*GIVEN REQUEST*: Leave out the pictures and copy every record exactly.

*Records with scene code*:
= = =
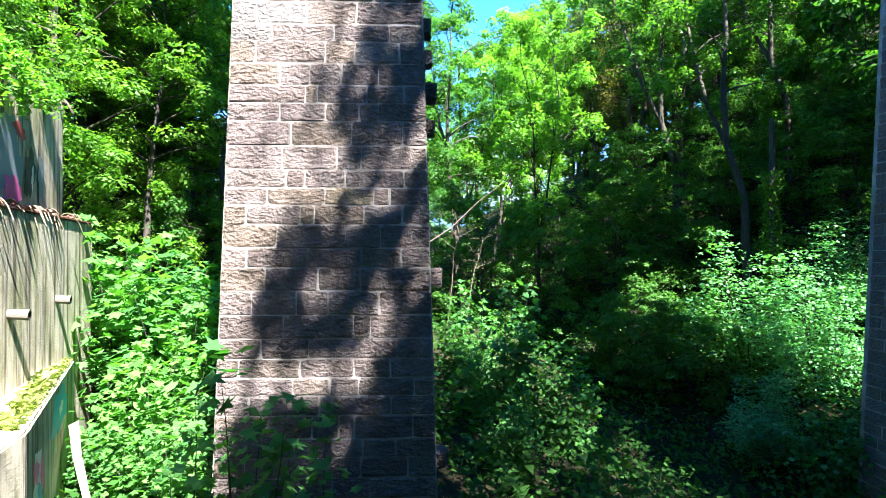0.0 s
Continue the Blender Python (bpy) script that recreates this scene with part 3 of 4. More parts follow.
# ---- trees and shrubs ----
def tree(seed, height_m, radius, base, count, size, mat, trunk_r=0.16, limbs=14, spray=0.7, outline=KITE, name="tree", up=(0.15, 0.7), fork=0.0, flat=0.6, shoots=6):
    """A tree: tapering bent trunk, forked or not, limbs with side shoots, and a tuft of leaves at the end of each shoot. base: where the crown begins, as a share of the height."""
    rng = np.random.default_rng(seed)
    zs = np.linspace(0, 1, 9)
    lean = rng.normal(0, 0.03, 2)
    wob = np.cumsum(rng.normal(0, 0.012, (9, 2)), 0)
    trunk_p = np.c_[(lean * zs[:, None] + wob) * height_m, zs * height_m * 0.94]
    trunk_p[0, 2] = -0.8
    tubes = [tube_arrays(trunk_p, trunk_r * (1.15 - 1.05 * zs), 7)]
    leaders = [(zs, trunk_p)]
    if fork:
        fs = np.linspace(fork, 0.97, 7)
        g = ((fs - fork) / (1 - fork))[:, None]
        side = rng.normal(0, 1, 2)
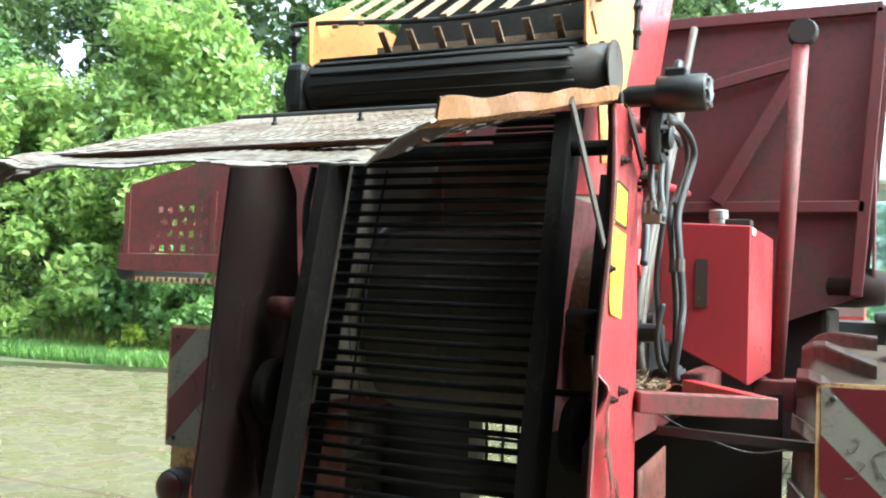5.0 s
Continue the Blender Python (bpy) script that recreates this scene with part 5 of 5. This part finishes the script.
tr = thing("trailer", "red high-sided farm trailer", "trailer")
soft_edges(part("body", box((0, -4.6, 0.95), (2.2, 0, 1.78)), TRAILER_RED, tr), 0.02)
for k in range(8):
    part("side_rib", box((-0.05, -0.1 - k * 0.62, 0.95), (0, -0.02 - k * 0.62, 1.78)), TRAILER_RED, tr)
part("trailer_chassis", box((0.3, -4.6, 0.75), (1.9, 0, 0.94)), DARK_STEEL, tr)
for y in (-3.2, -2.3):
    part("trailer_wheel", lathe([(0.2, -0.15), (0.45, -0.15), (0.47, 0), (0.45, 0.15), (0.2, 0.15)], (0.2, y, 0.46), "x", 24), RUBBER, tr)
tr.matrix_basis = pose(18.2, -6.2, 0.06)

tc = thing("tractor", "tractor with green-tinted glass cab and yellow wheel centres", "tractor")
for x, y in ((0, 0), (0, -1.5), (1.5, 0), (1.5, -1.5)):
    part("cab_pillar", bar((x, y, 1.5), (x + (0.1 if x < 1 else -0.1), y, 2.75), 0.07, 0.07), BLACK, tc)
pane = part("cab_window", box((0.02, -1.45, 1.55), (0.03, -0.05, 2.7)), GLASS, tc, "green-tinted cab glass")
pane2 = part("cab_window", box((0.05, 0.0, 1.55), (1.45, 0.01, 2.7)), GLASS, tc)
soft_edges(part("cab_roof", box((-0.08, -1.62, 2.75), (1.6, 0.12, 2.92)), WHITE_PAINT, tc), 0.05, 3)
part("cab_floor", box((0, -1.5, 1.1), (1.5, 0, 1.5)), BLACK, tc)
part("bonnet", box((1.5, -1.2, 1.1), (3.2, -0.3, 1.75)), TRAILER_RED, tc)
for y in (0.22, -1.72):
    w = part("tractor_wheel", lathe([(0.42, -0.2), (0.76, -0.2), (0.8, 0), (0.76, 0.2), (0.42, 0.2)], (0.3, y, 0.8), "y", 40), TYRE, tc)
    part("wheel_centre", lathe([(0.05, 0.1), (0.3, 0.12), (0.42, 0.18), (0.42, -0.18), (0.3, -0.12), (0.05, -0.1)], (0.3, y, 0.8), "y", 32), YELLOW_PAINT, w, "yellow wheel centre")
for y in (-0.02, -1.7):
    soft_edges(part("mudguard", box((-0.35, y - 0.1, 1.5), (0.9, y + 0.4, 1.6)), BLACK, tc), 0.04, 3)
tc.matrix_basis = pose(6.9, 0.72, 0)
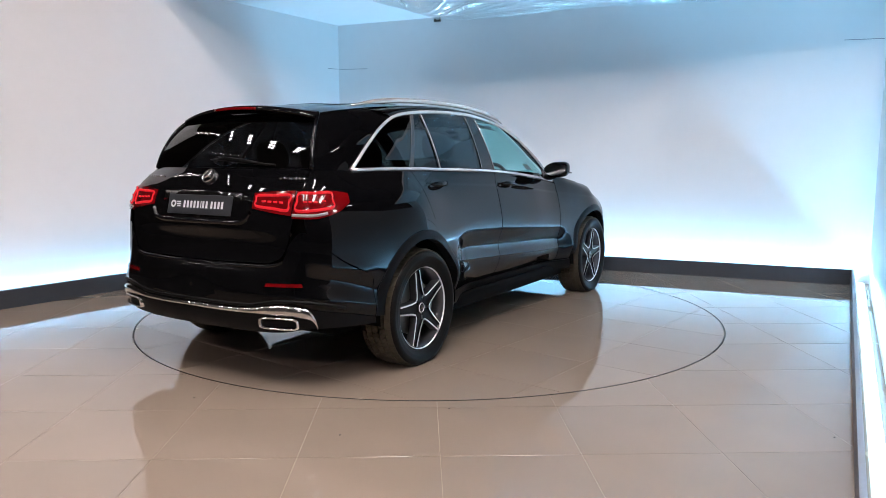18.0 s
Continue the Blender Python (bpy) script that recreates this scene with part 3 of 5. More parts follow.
= = =
*RESULT OF THIS TASK*:
0.0 s
Continue the Blender Python (bpy) script that recreates this scene with part 3 of 4. More parts follow.
# ---- trees and shrubs ----
def tree(seed, height_m, radius, base, count, size, mat, trunk_r=0.16, limbs=14, spray=0.7, outline=KITE, name="tree", up=(0.15, 0.7), fork=0.0, flat=0.6, shoots=6):
    """A tree: tapering bent trunk, forked or not, limbs with side shoots, and a tuft of leaves at the end of each shoot. base: where the crown begins, as a share of the height."""
    rng = np.random.default_rng(seed)
    zs = np.linspace(0, 1, 9)
    lean = rng.normal(0, 0.03, 2)
    wob = np.cumsum(rng.normal(0, 0.012, (9, 2)), 0)
    trunk_p = np.c_[(lean * zs[:, None] + wob) * height_m, zs * height_m * 0.94]
    trunk_p[0, 2] = -0.8
    tubes = [tube_arrays(trunk_p, trunk_r * (1.15 - 1.05 * zs), 7)]
    leaders = [(zs, trunk_p)]
    if fork:
        fs = np.linspace(fork, 0.97, 7)
        g = ((fs - fork) / (1 - fork))[:, None]
        side = rng.normal(0, 1, 2)
5.0 s
Continue the Blender Python (bpy) script that recreates this scene with part 5 of 5. This part finishes the script.
tr = thing("trailer", "red high-sided farm trailer", "trailer")
soft_edges(part("body", box((0, -4.6, 0.95), (2.2, 0, 1.78)), TRAILER_RED, tr), 0.02)
for k in range(8):
    part("side_rib", box((-0.05, -0.1 - k * 0.62, 0.95), (0, -0.02 - k * 0.62, 1.78)), TRAILER_RED, tr)
part("trailer_chassis", box((0.3, -4.6, 0.75), (1.9, 0, 0.94)), DARK_STEEL, tr)
for y in (-3.2, -2.3):
    part("trailer_wheel", lathe([(0.2, -0.15), (0.45, -0.15), (0.47, 0), (0.45, 0.15), (0.2, 0.15)], (0.2, y, 0.46), "x", 24), RUBBER, tr)
tr.matrix_basis = pose(18.2, -6.2, 0.06)

tc = thing("tractor", "tractor with green-tinted glass cab and yellow wheel centres", "tractor")
for x, y in ((0, 0), (0, -1.5), (1.5, 0), (1.5, -1.5)):
    part("cab_pillar", bar((x, y, 1.5), (x + (0.1 if x < 1 else -0.1), y, 2.75), 0.07, 0.07), BLACK, tc)
pane = part("cab_window", box((0.02, -1.45, 1.55), (0.03, -0.05, 2.7)), GLASS, tc, "green-tinted cab glass")
pane2 = part("cab_window", box((0.05, 0.0, 1.55), (1.45, 0.01, 2.7)), GLASS, tc)
soft_edges(part("cab_roof", box((-0.08, -1.62, 2.75), (1.6, 0.12, 2.92)), WHITE_PAINT, tc), 0.05, 3)
part("cab_floor", box((0, -1.5, 1.1), (1.5, 0, 1.5)), BLACK, tc)
part("bonnet", box((1.5, -1.2, 1.1), (3.2, -0.3, 1.75)), TRAILER_RED, tc)
for y in (0.22, -1.72):
    w = part("tractor_wheel", lathe([(0.42, -0.2), (0.76, -0.2), (0.8, 0), (0.76, 0.2), (0.42, 0.2)], (0.3, y, 0.8), "y", 40), TYRE, tc)
    part("wheel_centre", lathe([(0.05, 0.1), (0.3, 0.12), (0.42, 0.18), (0.42, -0.18), (0.3, -0.12), (0.05, -0.1)], (0.3, y, 0.8), "y", 32), YELLOW_PAINT, w, "yellow wheel centre")
for y in (-0.02, -1.7):
    soft_edges(part("mudguard", box((-0.35, y - 0.1, 1.5), (0.9, y + 0.4, 1.6)), BLACK, tc), 0.04, 3)
tc.matrix_basis = pose(6.9, 0.72, 0)
18.0 s
Continue the Blender Python (bpy) script that recreates this scene with part 3 of 5. More parts follow.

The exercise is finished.